Numlock News: April 11, 2023 • Law & Order, Edmonton, Elevators
By Walt Hickey
Constructed by the artists Benjamin Ball and Gaston Nogues at the cost of $600,000, the “Talus Dome” is a large public artwork in Edmonton, Canada, which has proven divisive among locals for year, like all good art provoking myriad polarized reactions. It’s a massive pile of large polished silver spheres, polished silver balls with a hollow center at the intersection of Quesnell Bridge and Fox Drive. Anyway, this is an international story because a 26-year-old dude got stuck in it and it took three fire crews to get him out of there, one of which was a technical rescue team, which did damage several of the silver balls. The gentleman was charged with a count of mischief over C$5,000. The man’s girlfriend reportedly “never thought scaling the sculpture was a good idea.”
The diet industry is massive, bringing in $76 billion in sales in 2022 from weight loss and medical programs, diet foods, gym memberships and more. It’s a behemoth, and many within it now are genuinely worried as a number of pharmaceuticals come to market that have been effective in treating obesity. Drugs on the market and coming to it — Ozempic, Wegovy and Mounjaro among them — have worked for many, and weight loss companies now must decide whether they want to exist in concert with or in opposition to the new GLP-1s. Several of the titans of the industry have struggled in the past several years — WeightWatchers’ membership is down from 5.03 million in 2020 to 3.5 million as of the end of last year — and potentially see telehealth and the dugs as ways to remain in the game.
The Golden Globes are administered by the Hollywood Foreign Press Association, which came under scrutiny over the fact that as of early 2021 they did not have a single Black member. The fallout jeopardized the very existence of the award show, which went off the air for a year, forcing the group to distribute their paperweights absent a national television audience. The organization has just announced they they have pulled off a speedy expansion: Last year they added 103 new members, and this year they brought in another 128 new members, bringing the full size of the voting body to 310 people.
There are about 43,000 mobile home communities in the United States, housing approximately 22 million people. While large investors and landlords have been snapping up the mobile home communities in the interest of hiking rents and making a substantial return — a third of them have been bought by investors since 2015 — an emerging trend among some tight-knit communities is to turn them into a homeowners cooperative. That typically involves forming a homeowners group, obtaining financing, and buying the land underneath them, with the rents often going up but in service of the loan rather than an external landlord. Only about 1,000 of those 43,000 communities are resident-owned, but those that do convert to resident-owned have so far had significant success.

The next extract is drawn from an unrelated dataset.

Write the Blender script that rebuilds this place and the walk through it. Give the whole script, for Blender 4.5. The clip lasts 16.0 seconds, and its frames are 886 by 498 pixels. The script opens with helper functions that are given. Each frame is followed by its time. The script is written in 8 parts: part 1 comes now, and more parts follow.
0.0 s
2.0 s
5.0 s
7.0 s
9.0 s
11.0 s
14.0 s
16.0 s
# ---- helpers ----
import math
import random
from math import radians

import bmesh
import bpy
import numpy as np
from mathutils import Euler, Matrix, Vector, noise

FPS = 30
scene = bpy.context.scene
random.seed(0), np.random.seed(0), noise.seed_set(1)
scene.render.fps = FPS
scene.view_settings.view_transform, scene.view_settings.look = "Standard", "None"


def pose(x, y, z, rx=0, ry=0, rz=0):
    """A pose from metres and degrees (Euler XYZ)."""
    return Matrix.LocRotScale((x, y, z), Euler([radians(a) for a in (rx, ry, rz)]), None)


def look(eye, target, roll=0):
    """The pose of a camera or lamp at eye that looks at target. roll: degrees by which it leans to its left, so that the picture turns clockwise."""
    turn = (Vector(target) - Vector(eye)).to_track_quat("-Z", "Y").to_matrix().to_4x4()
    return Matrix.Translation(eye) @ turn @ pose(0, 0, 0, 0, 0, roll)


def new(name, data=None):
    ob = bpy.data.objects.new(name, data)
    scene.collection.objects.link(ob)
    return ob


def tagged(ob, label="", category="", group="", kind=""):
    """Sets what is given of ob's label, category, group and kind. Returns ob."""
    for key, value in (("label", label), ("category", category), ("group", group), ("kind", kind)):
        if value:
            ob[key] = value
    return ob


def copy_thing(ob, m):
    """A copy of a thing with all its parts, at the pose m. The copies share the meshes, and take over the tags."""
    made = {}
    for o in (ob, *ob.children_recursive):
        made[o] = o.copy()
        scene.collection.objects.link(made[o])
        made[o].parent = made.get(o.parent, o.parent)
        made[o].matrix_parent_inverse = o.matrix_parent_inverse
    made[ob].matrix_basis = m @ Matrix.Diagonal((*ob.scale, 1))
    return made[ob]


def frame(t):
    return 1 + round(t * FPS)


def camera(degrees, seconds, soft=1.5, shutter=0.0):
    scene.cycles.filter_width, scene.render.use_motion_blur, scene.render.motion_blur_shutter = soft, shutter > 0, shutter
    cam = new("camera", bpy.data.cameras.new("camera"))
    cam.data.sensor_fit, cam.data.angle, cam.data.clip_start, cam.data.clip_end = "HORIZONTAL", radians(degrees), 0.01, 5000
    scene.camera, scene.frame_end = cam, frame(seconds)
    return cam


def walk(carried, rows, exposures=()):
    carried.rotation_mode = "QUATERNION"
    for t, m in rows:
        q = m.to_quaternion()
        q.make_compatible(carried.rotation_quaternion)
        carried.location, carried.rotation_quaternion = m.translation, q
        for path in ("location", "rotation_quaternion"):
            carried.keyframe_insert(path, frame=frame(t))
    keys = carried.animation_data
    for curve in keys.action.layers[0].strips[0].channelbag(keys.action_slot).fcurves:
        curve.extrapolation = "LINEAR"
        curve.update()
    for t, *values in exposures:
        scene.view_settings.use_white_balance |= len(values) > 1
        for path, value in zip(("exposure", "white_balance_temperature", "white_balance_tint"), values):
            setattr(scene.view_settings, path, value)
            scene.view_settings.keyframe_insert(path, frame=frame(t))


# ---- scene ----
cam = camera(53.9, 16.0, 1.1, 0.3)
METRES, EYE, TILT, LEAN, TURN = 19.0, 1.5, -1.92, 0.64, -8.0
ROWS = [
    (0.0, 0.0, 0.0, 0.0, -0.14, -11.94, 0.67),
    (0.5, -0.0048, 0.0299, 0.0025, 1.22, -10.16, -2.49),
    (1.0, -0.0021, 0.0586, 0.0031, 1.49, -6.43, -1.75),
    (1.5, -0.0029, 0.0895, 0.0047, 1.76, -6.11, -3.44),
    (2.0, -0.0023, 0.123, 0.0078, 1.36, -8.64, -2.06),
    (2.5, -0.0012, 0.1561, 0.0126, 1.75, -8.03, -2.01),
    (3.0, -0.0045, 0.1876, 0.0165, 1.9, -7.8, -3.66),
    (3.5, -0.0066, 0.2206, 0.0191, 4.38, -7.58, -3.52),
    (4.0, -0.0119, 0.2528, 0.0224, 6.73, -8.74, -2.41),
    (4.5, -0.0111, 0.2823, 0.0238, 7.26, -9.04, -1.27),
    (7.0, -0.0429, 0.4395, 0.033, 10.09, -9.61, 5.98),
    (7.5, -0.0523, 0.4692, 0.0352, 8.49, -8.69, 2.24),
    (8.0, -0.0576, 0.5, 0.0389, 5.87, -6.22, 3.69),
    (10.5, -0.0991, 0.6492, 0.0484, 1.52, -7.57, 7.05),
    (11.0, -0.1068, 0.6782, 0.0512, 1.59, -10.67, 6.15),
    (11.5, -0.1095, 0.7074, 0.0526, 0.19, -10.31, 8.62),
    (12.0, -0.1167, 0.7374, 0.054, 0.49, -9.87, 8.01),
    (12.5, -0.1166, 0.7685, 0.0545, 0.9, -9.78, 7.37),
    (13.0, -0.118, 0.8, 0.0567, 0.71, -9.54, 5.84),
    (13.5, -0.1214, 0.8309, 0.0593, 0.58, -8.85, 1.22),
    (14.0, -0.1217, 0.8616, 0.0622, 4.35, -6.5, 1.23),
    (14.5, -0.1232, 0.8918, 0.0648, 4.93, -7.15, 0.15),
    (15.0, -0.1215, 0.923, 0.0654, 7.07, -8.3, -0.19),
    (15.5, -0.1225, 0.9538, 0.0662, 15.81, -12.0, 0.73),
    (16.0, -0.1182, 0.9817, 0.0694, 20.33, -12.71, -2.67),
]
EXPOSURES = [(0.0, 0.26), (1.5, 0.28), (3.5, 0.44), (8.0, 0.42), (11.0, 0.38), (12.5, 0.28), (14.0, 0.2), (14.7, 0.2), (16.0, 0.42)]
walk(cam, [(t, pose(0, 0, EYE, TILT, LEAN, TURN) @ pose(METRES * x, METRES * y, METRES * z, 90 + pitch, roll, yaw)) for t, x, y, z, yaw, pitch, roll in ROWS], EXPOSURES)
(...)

A new survey conducted by YouGov America found that 31 percent of respondents said they have ever hit the button in the elevator that closes its doors because they saw someone attempting to get onto the elevator and they wanted to leave without them. A further 8 percent said they were not sure, while 61 percent claimed “no,” but yeah sure definitely. The percentage who said they had pushed the button to move things along was 6 percentage points above the national average in the Northeast, and 4 points below the national average in the Midwest, which tracks. Further investigation found that 25 percent of respondents believed that the button in an elevator that makes the door close faster in fact “does nothing,” potentially illuminating that 61 percent figure.

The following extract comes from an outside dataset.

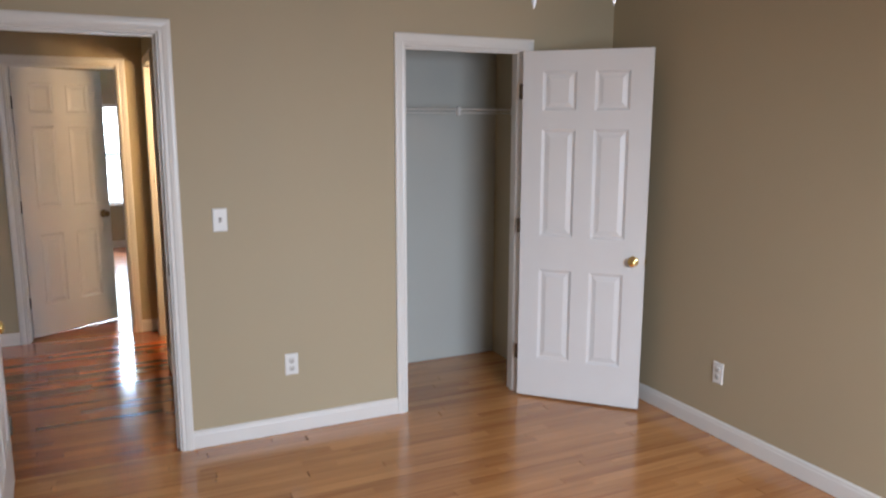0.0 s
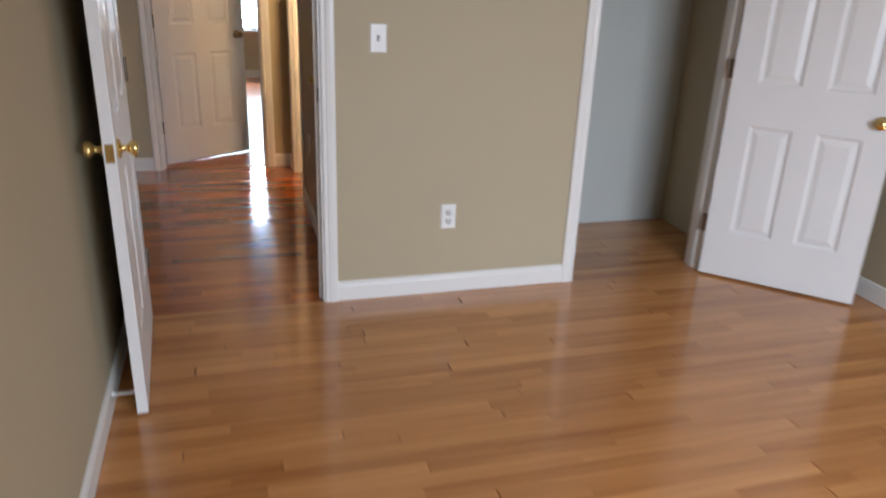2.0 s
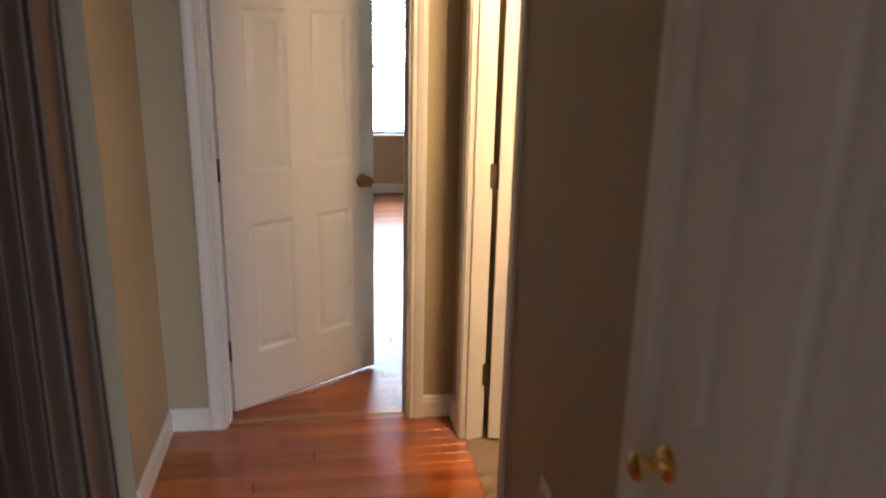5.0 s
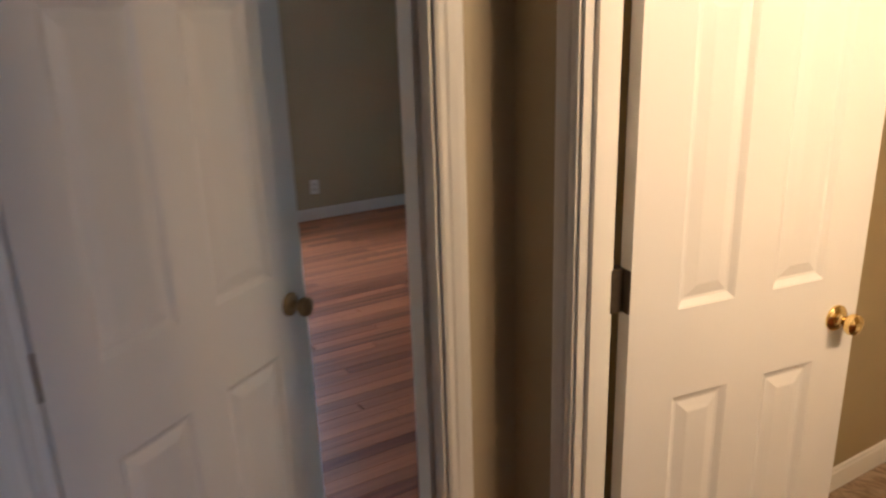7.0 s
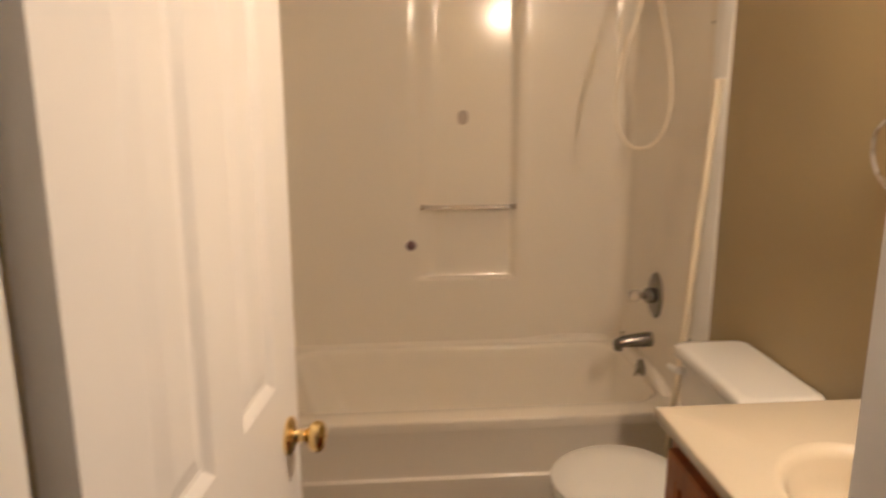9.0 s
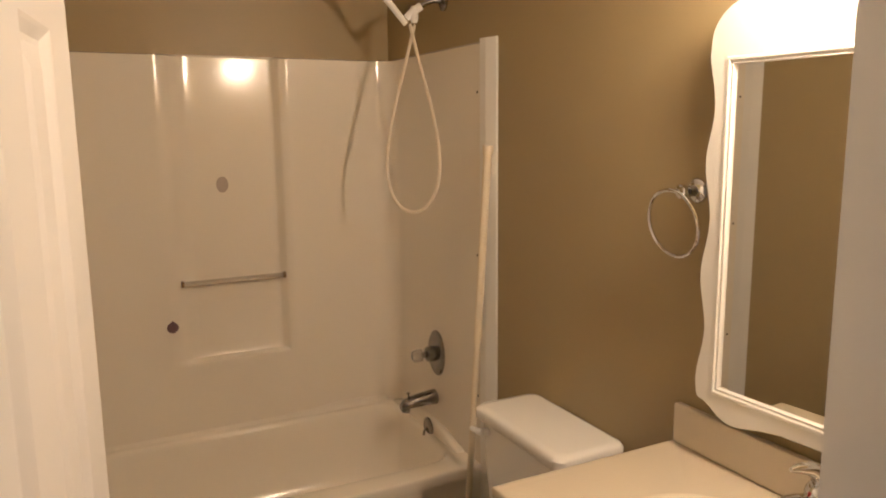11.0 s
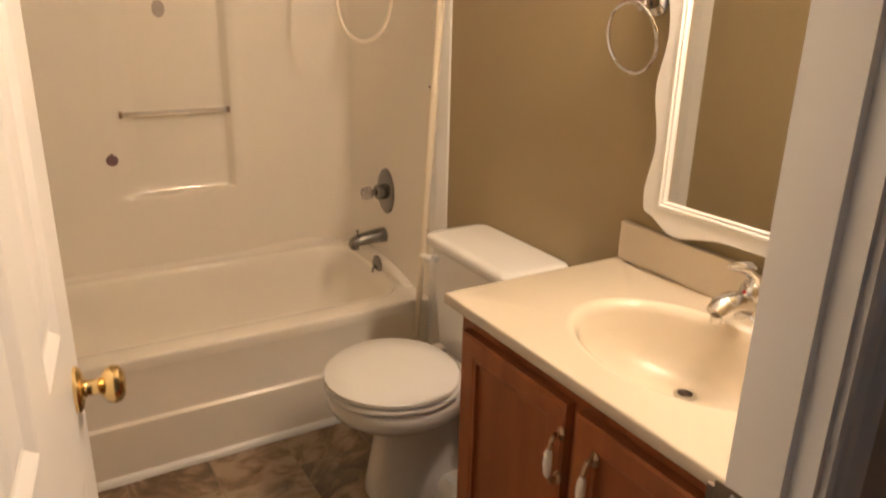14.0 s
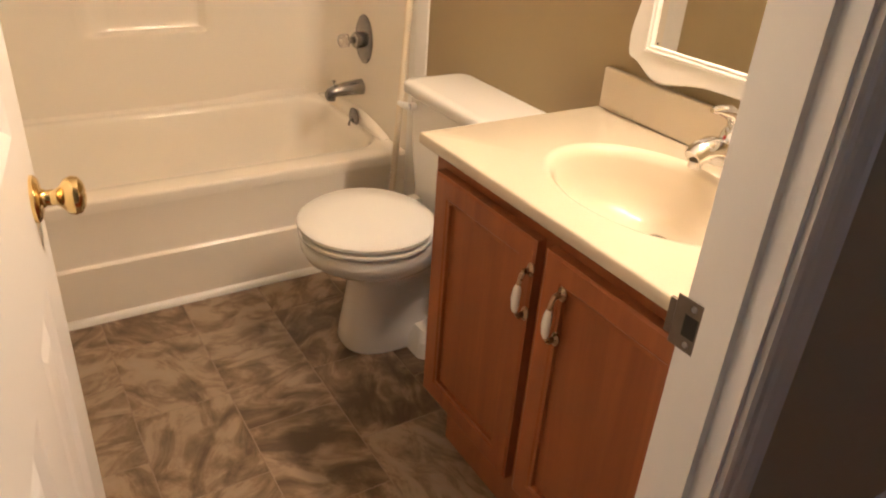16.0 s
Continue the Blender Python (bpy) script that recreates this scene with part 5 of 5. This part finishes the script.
for p, c in ((0.36, (0.098, 0.064, 0.037)), (0.445, (0.150, 0.102, 0.060)), (0.515, (0.215, 0.152, 0.094)), (0.61, (0.33, 0.25, 0.168))):
    tr.color_ramp.elements.new(p).color = (*c, 1)
tr.color_ramp.elements[0].color = (0.07, 0.046, 0.028, 1)
tr.color_ramp.elements[-1].color = (0.40, 0.32, 0.235, 1)
nt.links.new(tad.outputs["Value"], tr.inputs["Fac"])
nt.links.new(tr.outputs["Color"], tb.inputs["Base Color"])
tb.inputs["Roughness"].default_value = 0.38
tbp = nt.nodes.new("ShaderNodeBump")
tbp.inputs["Strength"].default_value, tbp.inputs["Distance"].default_value = 0.15, 0.002
nt.links.new(tn.outputs["Fac"], tbp.inputs["Height"])
nt.links.new(tbp.outputs["Normal"], tb.inputs["Normal"])
GROUT = mat("tan_grout_line", (0.27, 0.20, 0.14), 0.6, vary=0.1, vary_scale=20)


def bath_floor():
    bm = bmesh.new()
    add_box(bm, HX1 + 0.02, DBA[0], -0.05, BW[0], DBA[1], -0.0012)
    add_box(bm, BW[0], BY[0], -0.05, BW[1], BY[1], -0.0012)
    root = structure("floor_bath", bm, GROUT, "brown stone-pattern vinyl tile floor", "floor")
    shared = {}
    row, y = 0, 1.735 - 0.235 * 4
    while y < BY[1]:
        x = 0.955 - 0.31 * 3 + (0.155 if row % 2 else 0.0)
        while x < TX + 0.05:
            a, b, c, d = max(x, HX1 + 0.021), max(y, BY[0]), min(x + 0.31, TX + 0.06), min(y + 0.235, BY[1])
            if a < BW[0]:
                if d <= DBA[0] or b >= DBA[1] or c <= BW[0] - 0.02:
                    a = max(a, BW[0])
                else:
                    b, d = max(b, DBA[0]), min(d, DBA[1])
            if c - a > 0.01 and d - b > 0.01:
                key = (round(c - a, 3), round(d - b, 3))
                if key not in shared:
                    bm = bmesh.new()
                    hx, hy, g = key[0] / 2, key[1] / 2, 0.0016
                    loft(bm, [[(-hx + g, -hy + g, -0.003), (hx - g, -hy + g, -0.003), (hx - g, hy - g, -0.003), (-hx + g, hy - g, -0.003)], [(-hx + g, -hy + g, -0.0006), (hx - g, -hy + g, -0.0006), (hx - g, hy - g, -0.0006), (-hx + g, hy - g, -0.0006)], [(-hx + 2 * g, -hy + 2 * g, 0), (hx - 2 * g, -hy + 2 * g, 0), (hx - 2 * g, hy - 2 * g, 0), (-hx + 2 * g, hy - 2 * g, 0)]])
                    shared[key] = finish(bm, TILE)
                ob = new("tile", shared[key])
                ob.parent = root
                ob.location = ((a + c) / 2, (b + d) / 2, 0)
            x += 0.31
        y += 0.235
        row += 1


bath_floor()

A survey found that a new California law that caps the amount of profit that an oil and gas company can make at the pump has robust bipartisan support, with 70 percent of voters in favor and just 18 percent opposed. Bipartisan majorities back limits to capping profits — including 79 percent of Democrats and 63 percent of Republicans — which does make sense given that most economic and presidential approval polling is pretty much just a proxy for “yo, how do you feel about the price of gas this week?”
NBC has renewed all six of the currently-running Dick Wolf Television shows for a new season, which includes Law & Order: SVU, Law & Order, L&O: Organized Crime, Chicago Fire, Chicago PD and Chicago Med. This will bring the total number of seasons that the family of shows has run up to 84 seasons. SVU accounts for 25 of those, vanilla Law & Order for 23 of them. I for one am still waiting for them to do a full-on crossover of all six shows, presumably one in which a Chicago emergency medical surgeon turns to arson and evades police in the Windy City, eventually absconding to New York with the help of a cousin involved in organized crime, a cousin who is obviously eventually murdered, a murder which reveals a heretofore hidden licentious underworld that requires the attention of the dedicated detectives of New York City’s Special Victims Unit.